Bark Frameworks Marketing Specialist Jennifer Clark interviewed Amy Hinten, who has designed frames for Bark for 13 years, about creating designs to present photographer Sally Mann’s ambrotypes, which were shown at Edwynn Houk Gallery in the fall of 2012.
Jennifer Clark: To start off, tell us about this show. What are ambrotypes?
Amy Hinten: The show was called “Upon Reflection.” While recovering from an equestrian accident, Mann created a series of self-portraits using the ambrotype process–wet-plate positives on a large, black glass plates. Some plates were to be displayed singly; others, the artist and gallery wanted to join in groupings of 3, 9, 20, and even up to 75 plates. During the exhibition, the gallery displayed the plates without frames, using aluminum tracks mounted to the wall for viewing (image above). However, once the works were purchased by collectors, they had to be framed/encased in some way in order to keep them safe. I worked with the gallery on this.

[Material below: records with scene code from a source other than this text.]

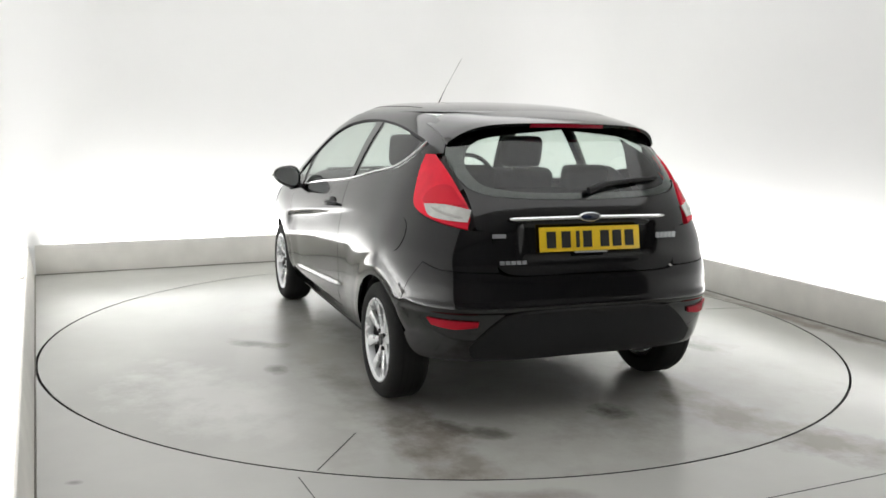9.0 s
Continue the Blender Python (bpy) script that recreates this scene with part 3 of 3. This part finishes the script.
    panel("windscreen", [both([(q[0], q[1] + (0.006 if 0 < i < 7 else 0), *q[2:]) for i, q in enumerate(half)])], M["glass"], car, front=True, off=-0.004, rim=0.004, grid=(0.04, 0.014), label="clear curved windscreen")
    half = [(0.0, 0.685, 1), front_S(-1.875, 0.69, 1), front_S(-1.875, 0.63, 1), front_S(-1.772, 0.653, 1), front_S(-1.682, 0.548), front_S(-1.582, 0.428, 1),
            front_S(-1.605, 0.33), front_S(-1.62, 0.24, 1), front_S(-1.85, 0.22), (0.0, 0.20, 1)]
    panel("front_bumper", [both(half)], M["paint"], car, front=True, label="gloss black front bumper")
    half = [(0.0, 0.54, 1), front_S(-2.0, 0.53), front_S(-1.98, 0.34), (0.0, 0.30, 1)]
    panel("grille", [both(half)], M["plastic"], car, front=True, off=0.006)
    # roof
    rows = [1.404 + (TOP - 0.0003 - 1.404) * (1 - (1 - i / 14)**2) for i in range(15)]
    cols = 140
    ang = [AMAX * (2 * j / cols - 1) for j in range(cols)]
    aa, zz = np.meshgrid(ang, rows)
    aa = np.where(np.abs(aa) < 1e-6, 1e-6, aa)
    p, n = shell(aa, zz).reshape(-1, 3), shell_normal(aa, zz).reshape(-1, 3)
    n[-cols:] = (0, 0, 1)
    faces = [(i * cols + j, i * cols + (j + 1) % cols, (i + 1) * cols + (j + 1) % cols, (i + 1) * cols + j) for i in range(14) for j in range(cols)]
    faces.append(tuple(14 * cols + j for j in range(cols)))
    q = p[[faces[20][0], faces[20][1], faces[20][2]]]
    if np.dot(np.cross(q[1] - q[0], q[2] - q[0]), n[faces[20][0]]) < 0:
        faces = [f[::-1] for f in faces]
    mesh_object("roof", p, faces, M["paint"], car, n, label="gloss black roof")
    for s in (-1, 1):
        bm = tube([(x, s * 0.475, float(roof_z(x, 0.475)) - 0.0025 - 0.004 * max(0, (x - 0.8) / 0.2)) for x in np.linspace(-0.05, 1.0, 24)], 0.0042, 6)
        part("roof_moulding", bm, M["plastic"], car)
    build_spoiler()


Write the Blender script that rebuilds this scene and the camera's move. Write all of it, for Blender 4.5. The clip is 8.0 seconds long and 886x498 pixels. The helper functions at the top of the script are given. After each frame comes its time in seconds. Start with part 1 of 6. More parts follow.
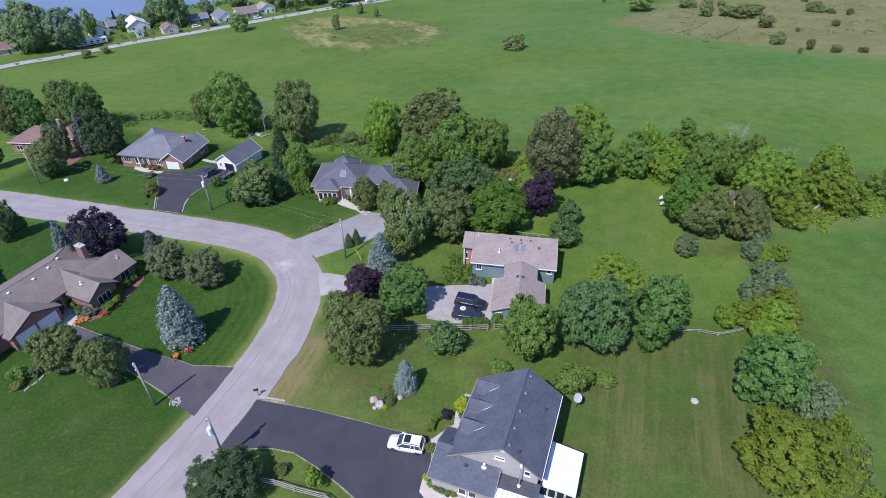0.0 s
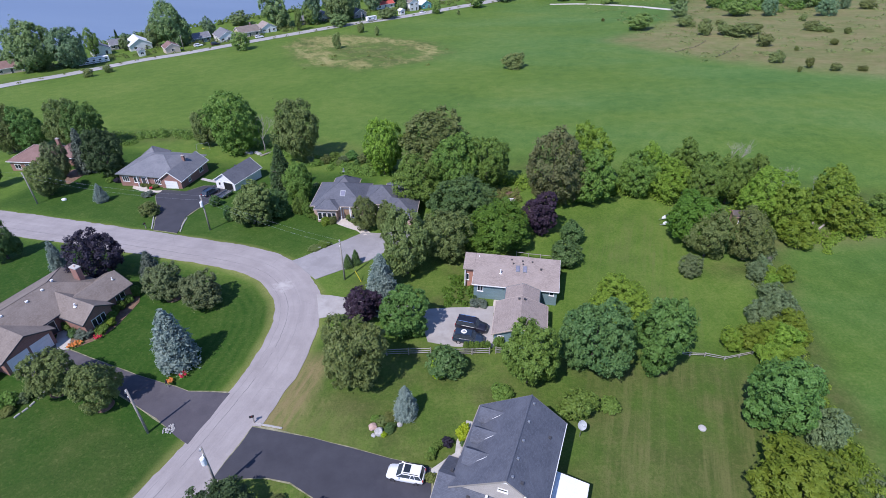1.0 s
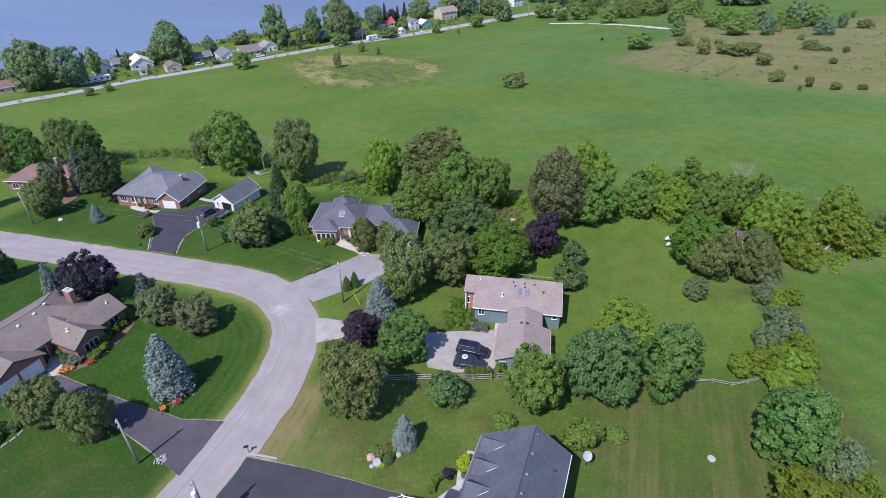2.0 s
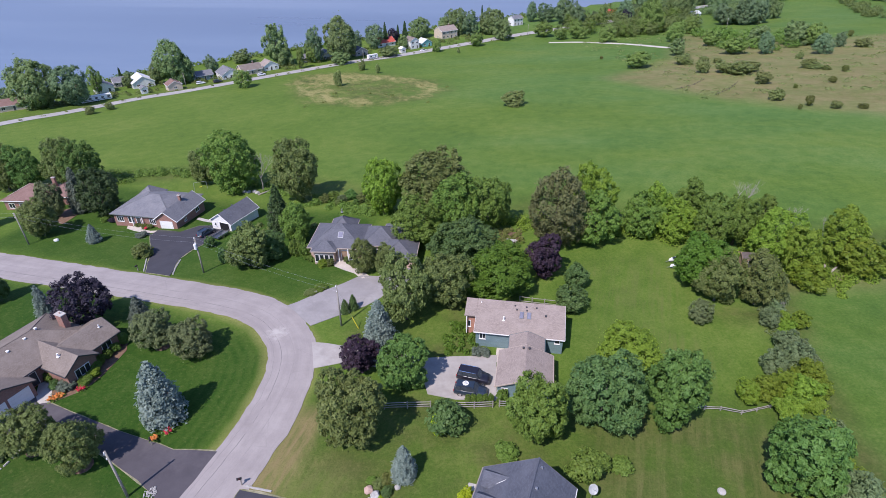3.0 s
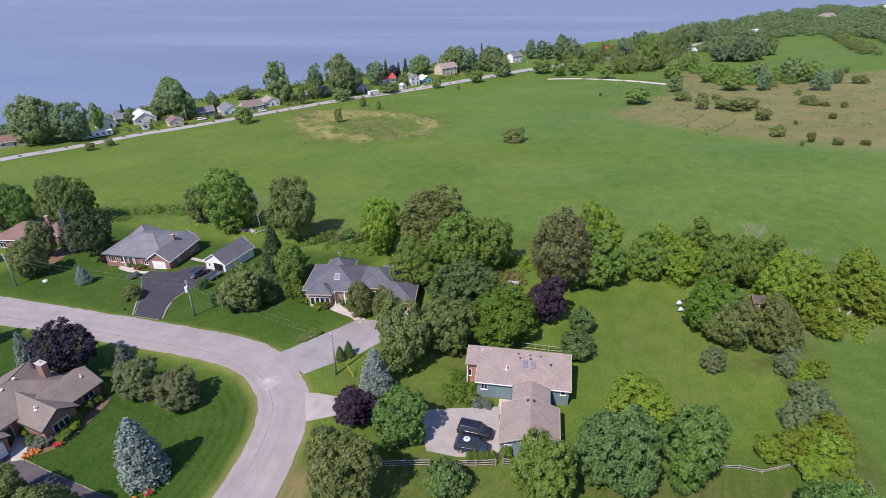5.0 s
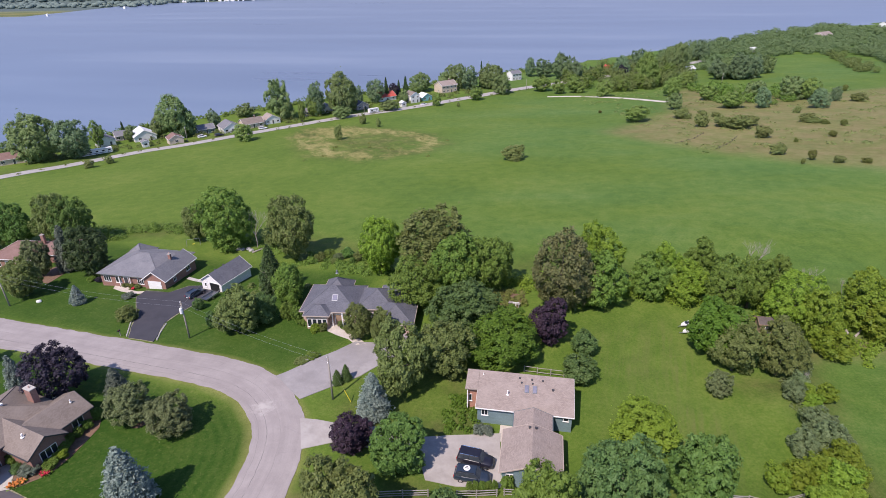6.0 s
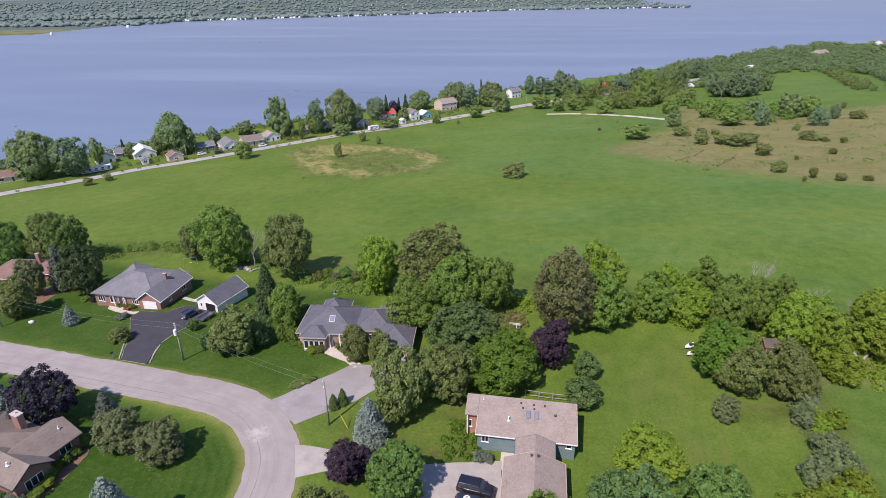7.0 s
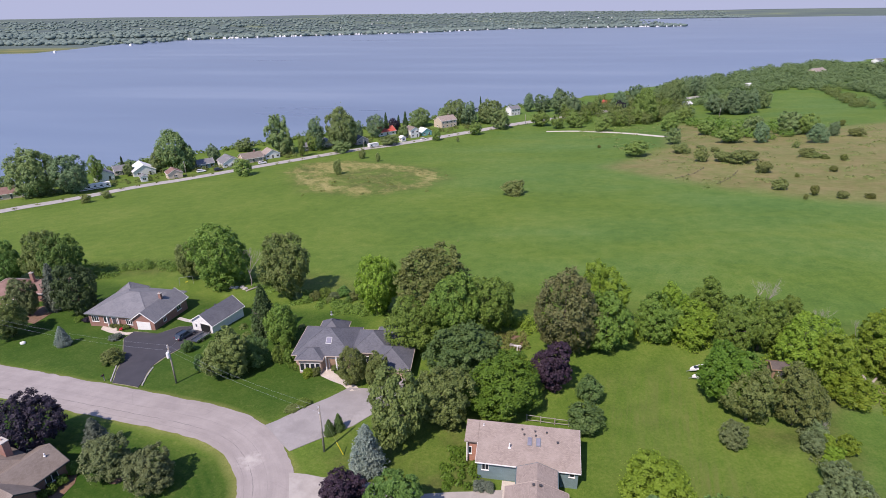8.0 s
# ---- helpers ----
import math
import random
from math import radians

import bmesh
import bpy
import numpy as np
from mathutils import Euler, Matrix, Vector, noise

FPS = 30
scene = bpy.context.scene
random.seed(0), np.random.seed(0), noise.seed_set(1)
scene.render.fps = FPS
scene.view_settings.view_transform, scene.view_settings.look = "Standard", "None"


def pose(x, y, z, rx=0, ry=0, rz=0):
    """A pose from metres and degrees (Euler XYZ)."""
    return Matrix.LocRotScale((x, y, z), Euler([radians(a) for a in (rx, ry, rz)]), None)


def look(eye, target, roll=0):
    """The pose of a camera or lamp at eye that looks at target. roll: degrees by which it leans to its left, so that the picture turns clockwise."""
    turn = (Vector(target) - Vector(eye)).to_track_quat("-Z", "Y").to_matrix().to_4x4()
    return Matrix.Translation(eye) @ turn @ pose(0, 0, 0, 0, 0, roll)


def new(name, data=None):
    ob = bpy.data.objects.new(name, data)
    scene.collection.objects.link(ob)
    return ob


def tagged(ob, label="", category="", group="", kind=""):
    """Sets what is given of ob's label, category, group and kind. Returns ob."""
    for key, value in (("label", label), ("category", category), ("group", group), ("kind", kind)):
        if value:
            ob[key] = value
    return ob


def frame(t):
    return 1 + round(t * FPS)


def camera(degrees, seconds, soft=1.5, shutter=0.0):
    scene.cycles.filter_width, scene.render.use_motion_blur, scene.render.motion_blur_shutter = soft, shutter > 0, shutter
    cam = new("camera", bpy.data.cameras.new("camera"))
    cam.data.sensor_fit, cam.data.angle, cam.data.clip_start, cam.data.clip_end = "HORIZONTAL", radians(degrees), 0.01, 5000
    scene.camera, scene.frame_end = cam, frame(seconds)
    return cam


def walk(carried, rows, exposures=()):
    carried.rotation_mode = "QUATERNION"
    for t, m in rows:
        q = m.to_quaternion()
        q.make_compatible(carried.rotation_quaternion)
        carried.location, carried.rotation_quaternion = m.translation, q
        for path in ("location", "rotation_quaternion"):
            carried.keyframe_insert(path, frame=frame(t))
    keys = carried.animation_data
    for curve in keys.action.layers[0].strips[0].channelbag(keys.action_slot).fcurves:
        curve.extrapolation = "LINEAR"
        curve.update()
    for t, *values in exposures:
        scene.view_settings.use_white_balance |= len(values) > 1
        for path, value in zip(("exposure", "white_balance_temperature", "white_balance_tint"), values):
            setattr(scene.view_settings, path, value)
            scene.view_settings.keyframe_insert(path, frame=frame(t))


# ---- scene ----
cam = camera(76.51, 8.0, soft=0.85)
walk(cam, [
    (0.0, look((-0.056, 3.053, 55.961), (-0.332, 43.426, 26.467), -0.694)),
    (0.5, look((-0.093, 3.774, 55.924), (-0.369, 44.559, 27.002), -0.709)),
    (1.0, look((-0.121, 4.577, 55.895), (-0.398, 45.768, 27.555), -0.723)),
    (1.5, look((-0.140, 5.440, 55.872), (-0.418, 47.032, 28.123), -0.736)),
    (2.0, look((-0.150, 6.344, 55.854), (-0.431, 48.329, 28.704), -0.746)),
    (2.5, look((-0.151, 7.273, 55.841), (-0.434, 49.643, 29.295), -0.756)),
    (3.0, look((-0.145, 8.213, 55.832), (-0.430, 50.959, 29.895), -0.764)),
    (3.5, look((-0.130, 9.154, 55.825), (-0.417, 52.266, 30.501), -0.770)),
    (4.0, look((-0.108, 10.087, 55.821), (-0.396, 53.555, 31.113), -0.775)),
    (4.5, look((-0.078, 11.007, 55.817), (-0.366, 54.821, 31.728), -0.779)),
    (5.0, look((-0.041, 11.911, 55.813), (-0.328, 56.061, 32.346), -0.781)),
    (5.5, look((0.003, 12.798, 55.808), (-0.281, 57.275, 32.967), -0.782)),
    (6.0, look((0.054, 13.671, 55.802), (-0.227, 58.465, 33.590), -0.781)),
    (6.5, look((0.111, 14.535, 55.792), (-0.163, 59.639, 34.216), -0.779)),
    (7.0, look((0.174, 15.398, 55.779), (-0.091, 60.804, 34.844), -0.775)),
    (7.5, look((0.243, 16.271, 55.761), (-0.011, 61.972, 35.477), -0.770)),
    (8.0, look((0.317, 17.167, 55.738), (0.078, 63.155, 36.115), -0.764)),
], exposures=[(0.0, 0.61, 6000, 19), (4.0, 0.66, 6700, 22), (8.0, 0.66, 7200, 23)])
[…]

Sally Mann, “Upon Reflection,” at Edwynn Houk Gallery. Fall 2012.
JC: How did you approach this framing challenge?
AH: A few different ways. One collector had a single ambrotype plate, and wanted to display it in his home outside of a formal frame, so I designed a custom easel for him. He had also purchased a grouping of plates, but the request for displaying them was similar: minimize the visibility of the formal frame. For those, I designed special hardware that held a series of plates together, and installed them into a welded aluminum frame.